#### Given task:
Identify the lines bearing the string "carried" and gather them.
==== Data shown ====
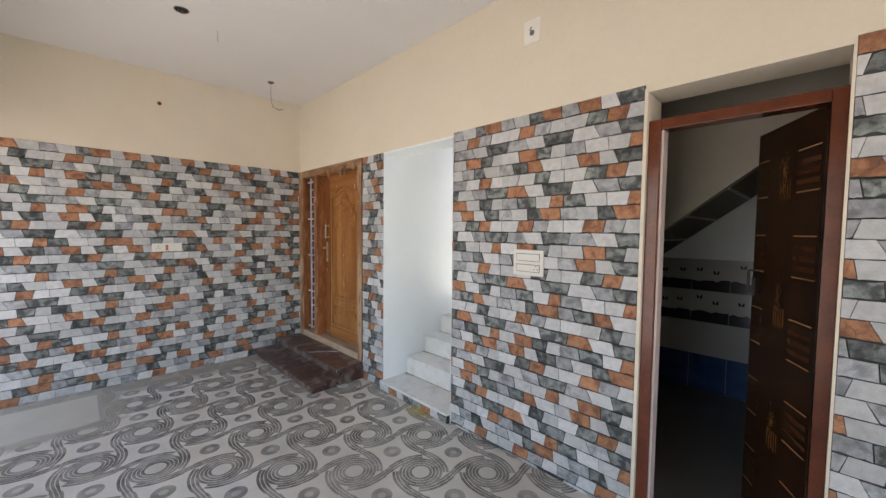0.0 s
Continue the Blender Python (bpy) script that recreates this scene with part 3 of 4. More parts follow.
# stiles and rails round the panel
part("lock_stile", boxes((LX0, PX0 - 0.012, LY, LY + 0.0138, LZ0, LZ1), bevel=0.002), TEAKDARK, leaf, "dark stained stile")
part("hinge_stile", boxes((PX1 + 0.004, LX1, LY, LY + 0.0138, LZ0, PZ1 + 0.0035), bevel=0.001), TEAK, leaf)
bm = bmesh.new()
top = [p for p in out if p[1] > PZ0 + 0.5]
prism(bm, [(LX1, LZ1), (PX0 - 0.0115, LZ1), (PX0 - 0.0115, PZ1)] + [(x, z + 0.004) for x, z in top[::-1]] + [(LX1, PZ1 + 0.004)], "y", LY + 0.0002, LY + 0.0138)
part("top_rail", bm, TEAKH, leaf)
part("bottom_rail", boxes((PX0 - 0.0115, PX1 + 0.0035, LY + 0.0005, LY + 0.0138, LZ0, PZ0 - 0.004), bevel=0.002), TEAKH, leaf)
# raised border inside the groove
bm = bmesh.new()
frame_between(bm, swept(PX0, PX1, PZ0, PZ1, PEAK, inset=0.006), swept(PX0, PX1, PZ0, PZ1, PEAK, inset=0.041), LY - 0.001, LY + 0.014)
part("border_moulding", bm, TEAK, leaf)
bm = bmesh.new()
frame_between(bm, swept(PX0, PX1, PZ0, PZ1, PEAK, inset=0.0415), swept(PX0, PX1, PZ0, PZ1, PEAK, inset=0.047), LY + 0.006, LY + 0.014)
part("border_moulding", bm, TEAK, leaf)


def bead(bm, pts, w, h, y=None, taper=False):
    """A rounded moulding along points (x, z) on the leaf, w wide and h proud."""
    y = LY + 0.0137 if y is None else y
    prof = [(-0.5, 0.0), (-0.42, 0.55), (-0.2, 0.92), (0.0, 1.0), (0.2, 0.92), (0.42, 0.55), (0.5, 0.0)]
    rows = []
    n = len(pts)
    for i, (x, z) in enumerate(pts):
        a, c = pts[max(i - 1, 0)], pts[min(i + 1, n - 1)]
        d = Vector((c[0] - a[0], c[1] - a[1]))
        d = d.normalized() if d.length > 1e-9 else Vector((0, 1))
        nx, nz = -d.y, d.x
        k = 1.0
        if taper:
            s = i / (n - 1)
            k = max(0.12, math.sin(math.pi * min(1, 0.12 + 0.85 * s)) ** 0.6) if taper is True else max(0.1, 1 - s)
        rows.append([bm.verts.new((x + nx * u * w * k, y - v * h * (0.4 + 0.6 * k), z + nz * u * w * k)) for u, v in prof])
    for a, c in zip(rows, rows[1:]):
        for k in range(len(prof) - 1):
            bm.faces.new((a[k], c[k], c[k + 1], a[k + 1]))
    for r in (rows[0][::-1], rows[-1]):
        bm.faces.new(r)
    return bm


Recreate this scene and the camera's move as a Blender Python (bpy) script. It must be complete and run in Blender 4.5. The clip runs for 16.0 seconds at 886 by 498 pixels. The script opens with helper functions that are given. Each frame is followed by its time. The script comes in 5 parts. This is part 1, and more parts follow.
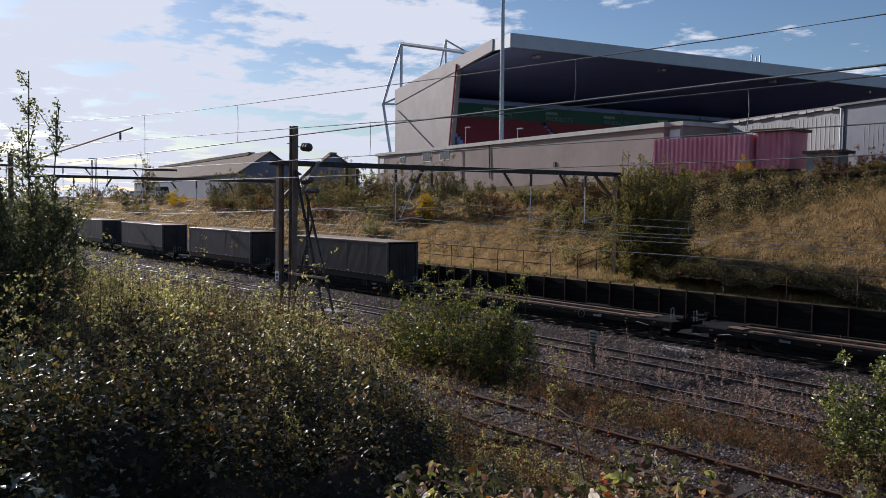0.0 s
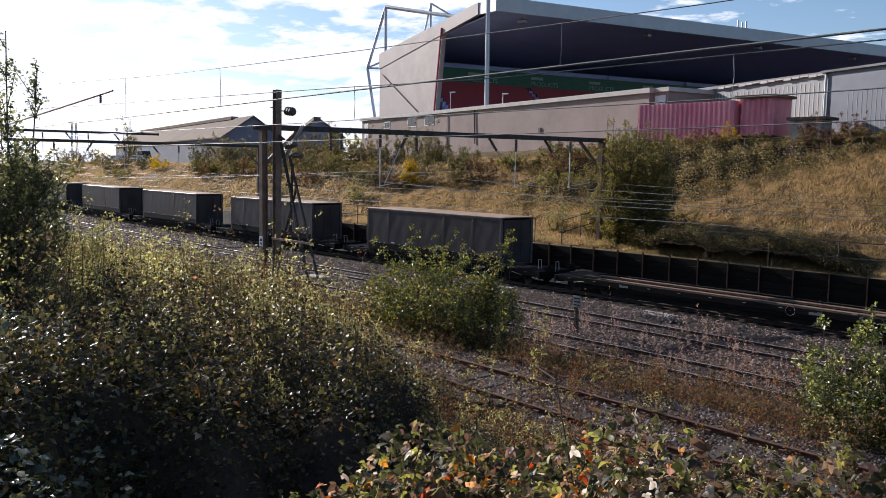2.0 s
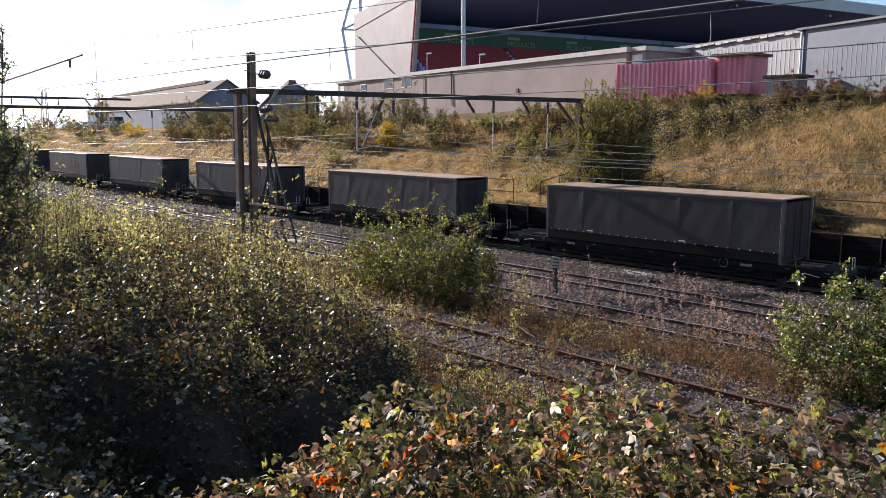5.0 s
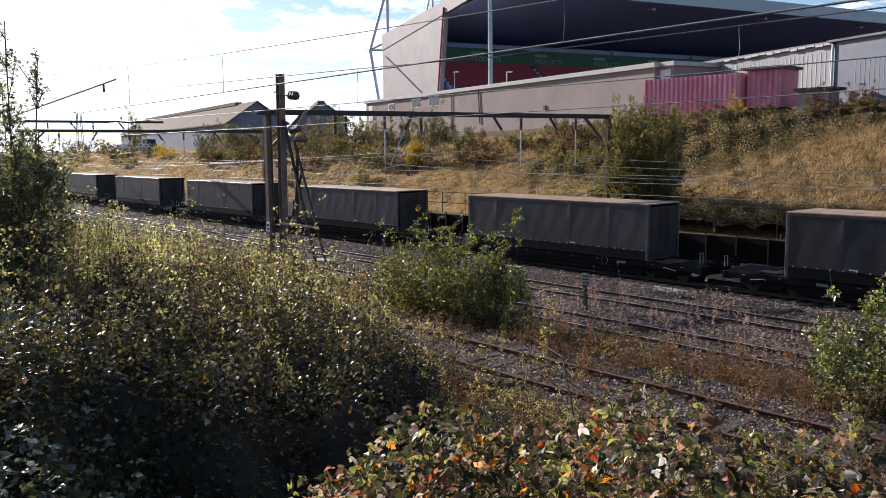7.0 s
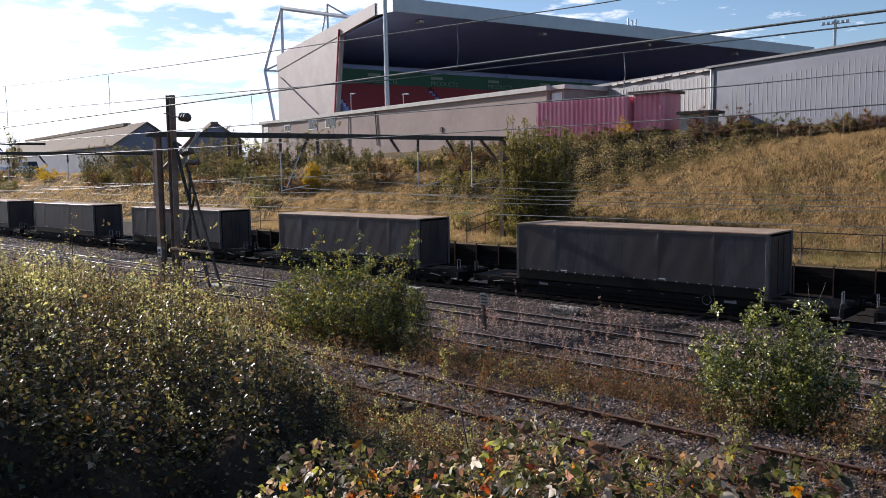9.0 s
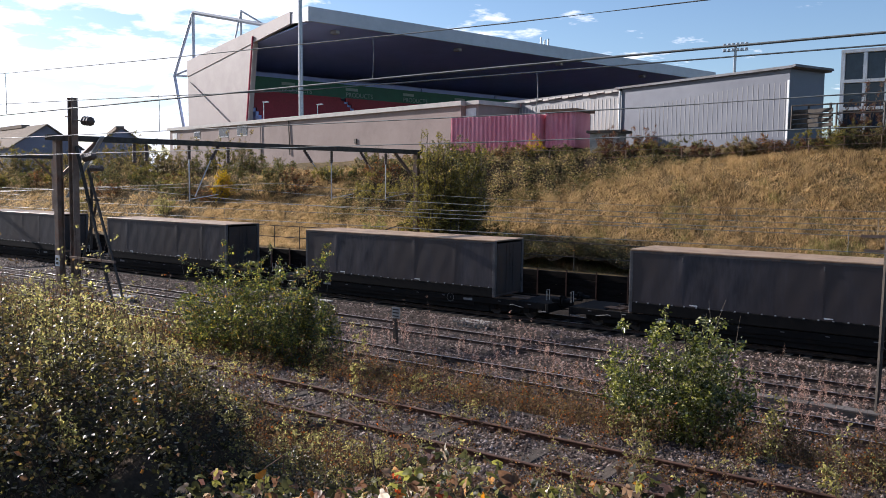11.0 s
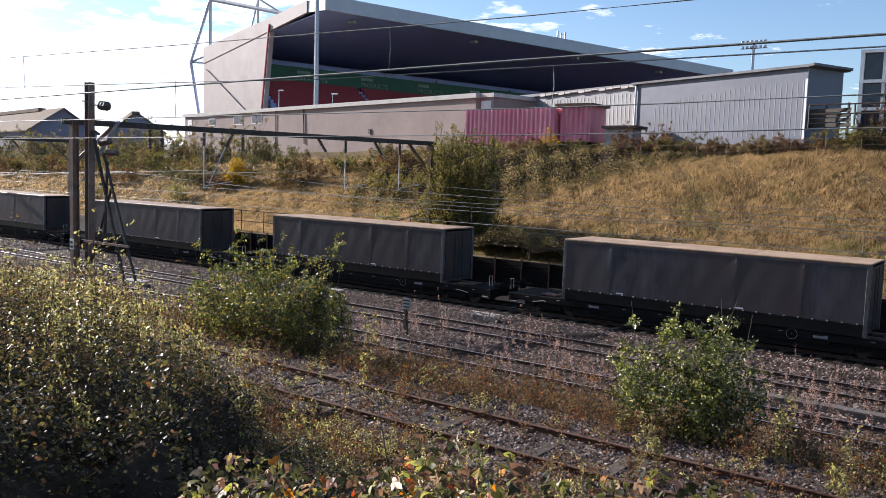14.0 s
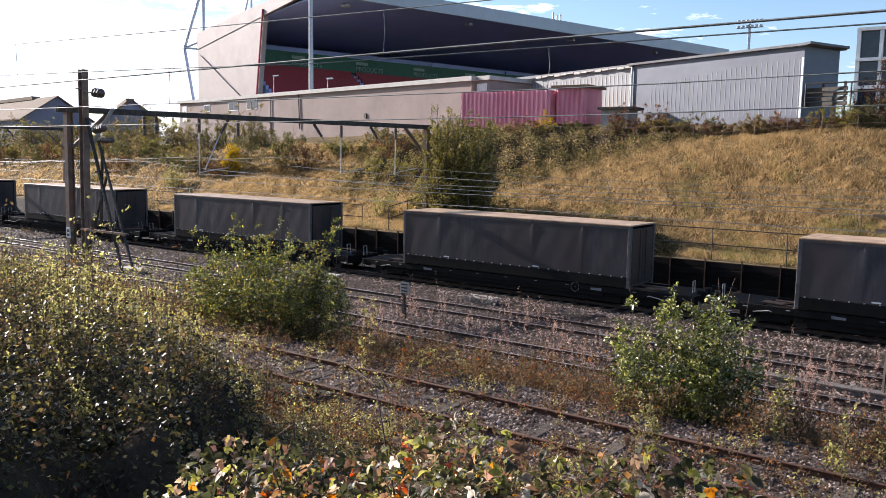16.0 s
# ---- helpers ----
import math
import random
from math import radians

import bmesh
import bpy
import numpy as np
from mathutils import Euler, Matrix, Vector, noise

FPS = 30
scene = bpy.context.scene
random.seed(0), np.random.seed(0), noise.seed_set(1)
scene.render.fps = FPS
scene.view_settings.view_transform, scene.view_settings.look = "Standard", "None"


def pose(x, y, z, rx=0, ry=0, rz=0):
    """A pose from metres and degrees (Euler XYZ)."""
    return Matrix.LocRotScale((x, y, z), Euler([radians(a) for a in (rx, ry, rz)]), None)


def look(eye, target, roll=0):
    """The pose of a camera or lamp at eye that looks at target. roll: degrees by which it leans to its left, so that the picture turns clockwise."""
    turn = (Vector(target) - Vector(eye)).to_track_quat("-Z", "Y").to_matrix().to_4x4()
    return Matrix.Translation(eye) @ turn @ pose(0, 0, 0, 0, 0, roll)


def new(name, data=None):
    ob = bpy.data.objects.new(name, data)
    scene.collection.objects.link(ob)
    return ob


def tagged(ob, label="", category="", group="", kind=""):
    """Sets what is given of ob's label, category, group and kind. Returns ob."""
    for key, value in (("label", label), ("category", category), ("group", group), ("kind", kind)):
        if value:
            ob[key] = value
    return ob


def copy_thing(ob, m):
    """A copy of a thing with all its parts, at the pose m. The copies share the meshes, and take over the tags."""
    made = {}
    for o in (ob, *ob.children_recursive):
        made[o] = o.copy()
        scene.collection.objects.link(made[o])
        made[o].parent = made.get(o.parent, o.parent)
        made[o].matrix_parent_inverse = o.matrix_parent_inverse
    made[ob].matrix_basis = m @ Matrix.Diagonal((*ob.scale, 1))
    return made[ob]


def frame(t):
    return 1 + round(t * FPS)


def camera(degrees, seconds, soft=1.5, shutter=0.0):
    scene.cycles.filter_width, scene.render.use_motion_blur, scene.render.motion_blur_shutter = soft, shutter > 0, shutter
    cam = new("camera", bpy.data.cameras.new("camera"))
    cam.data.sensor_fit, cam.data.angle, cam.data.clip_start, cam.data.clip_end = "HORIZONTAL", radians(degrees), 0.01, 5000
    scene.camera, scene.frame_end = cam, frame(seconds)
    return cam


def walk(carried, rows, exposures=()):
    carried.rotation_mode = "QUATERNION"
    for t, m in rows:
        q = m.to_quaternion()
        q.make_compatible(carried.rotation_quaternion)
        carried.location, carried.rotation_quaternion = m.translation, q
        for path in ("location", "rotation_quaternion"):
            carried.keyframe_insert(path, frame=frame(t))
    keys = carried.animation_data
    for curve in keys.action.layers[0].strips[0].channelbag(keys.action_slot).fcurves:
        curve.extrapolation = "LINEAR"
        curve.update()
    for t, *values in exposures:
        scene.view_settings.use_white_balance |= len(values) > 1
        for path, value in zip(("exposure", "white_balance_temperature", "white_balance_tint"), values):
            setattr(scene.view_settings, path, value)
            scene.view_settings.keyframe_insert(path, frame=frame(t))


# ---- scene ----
EYE = (0.0, 0.0, 6.15)
cam = camera(56.0, 16.0, soft=0.5)
# seconds; how far the hand-held camera has drifted from EYE; its turn
TURNS = [
    (0, 0.004, -0.026, 0.035, 86.74, -0.76, 49.30),
    (0.5, 0.010, -0.039, 0.035, 85.47, -0.37, 48.57),
    (1, 0.014, -0.040, 0.029, 84.64, -1.19, 48.59),
    (1.5, 0.013, -0.032, 0.021, 84.50, -1.05, 48.63),
    (2, 0.011, -0.027, 0.017, 84.41, -0.95, 48.26),
    (2.5, 0.013, -0.030, 0.018, 84.57, -1.15, 47.29),
    (3, 0.011, -0.025, 0.013, 83.98, -0.63, 47.44),
    (3.5, 0.004, -0.011, 0.003, 82.85, -0.43, 46.89),
    (4, 0.001, -0.004, -0.004, 81.83, -0.34, 46.74),
    (6.3, 0.011, -0.045, 0.018, 82.16, 0.09, 47.02),
    (6.5, 0.006, -0.032, 0.014, 81.80, 0.38, 48.61),
    (7, -0.004, 0.012, 0.007, 83.10, 0.51, 48.64),
    (7.5, 0.006, 0.032, 0.020, 83.60, 0.64, 47.20),
    (8, 0.021, 0.034, 0.033, 84.18, 0.52, 44.51),
    (8.2, 0.024, 0.035, 0.035, 84.25, 0.58, 43.44),
    (10.3, -0.013, 0.074, 0.100, 84.87, 0.19, 39.53),
    (10.5, -0.017, 0.082, 0.099, 85.03, -0.18, 38.27),
    (11, -0.030, 0.105, 0.098, 85.28, -0.61, 35.79),
    (11.5, -0.039, 0.107, 0.101, 85.47, -0.82, 35.79),
    (12, -0.045, 0.110, 0.098, 85.16, -0.73, 36.47),
    (12.5, -0.052, 0.127, 0.089, 84.21, -0.57, 36.86),
    (13, -0.048, 0.120, 0.089, 84.31, -0.61, 36.24),
    (13.5, -0.036, 0.087, 0.099, 84.52, -1.36, 36.24),
    (14, -0.038, 0.082, 0.099, 84.71, -1.84, 36.69),
    (14.5, -0.047, 0.107, 0.086, 84.83, -1.71, 36.53),
    (15, -0.045, 0.114, 0.077, 84.29, -1.31, 36.01),
    (15.5, -0.037, 0.099, 0.078, 83.27, -0.99, 36.46),
    (16, -0.033, 0.092, 0.080, 83.62, -1.15, 36.45),
]
walk(cam, [(t, pose(EYE[0] + dx, EYE[1] + dy, EYE[2] + dz, rx, ry, rz)) for t, dx, dy, dz, rx, ry, rz in TURNS],
     exposures=[(0.0, -0.1, 5630, 15), (0.6, 0.18, 5730, 15), (1.5, 0.42, 5780, 15), (2.5, 0.47, 5830, 15), (3.5, 0.6, 5830, 15), (4.0, 0.82, 5880, 15), (6.3, 0.9, 5830, 15),
                (6.5, 0.85, 5830, 15), (7.0, 0.65, 5780, 15), (8.0, 0.55, 5780, 15), (10.3, 0.64, 5780, 15), (12.5, 0.88, 5780, 15), (15.0, 0.92, 5830, 15), (16.0, 1.15, 5930, 15)])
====
#### Answer:
def walk(carried, rows, exposures=()):
    carried.rotation_mode = "QUATERNION"
        q.make_compatible(carried.rotation_quaternion)
        carried.location, carried.rotation_quaternion = m.translation, q
            carried.keyframe_insert(path, frame=frame(t))
    keys = carried.animation_data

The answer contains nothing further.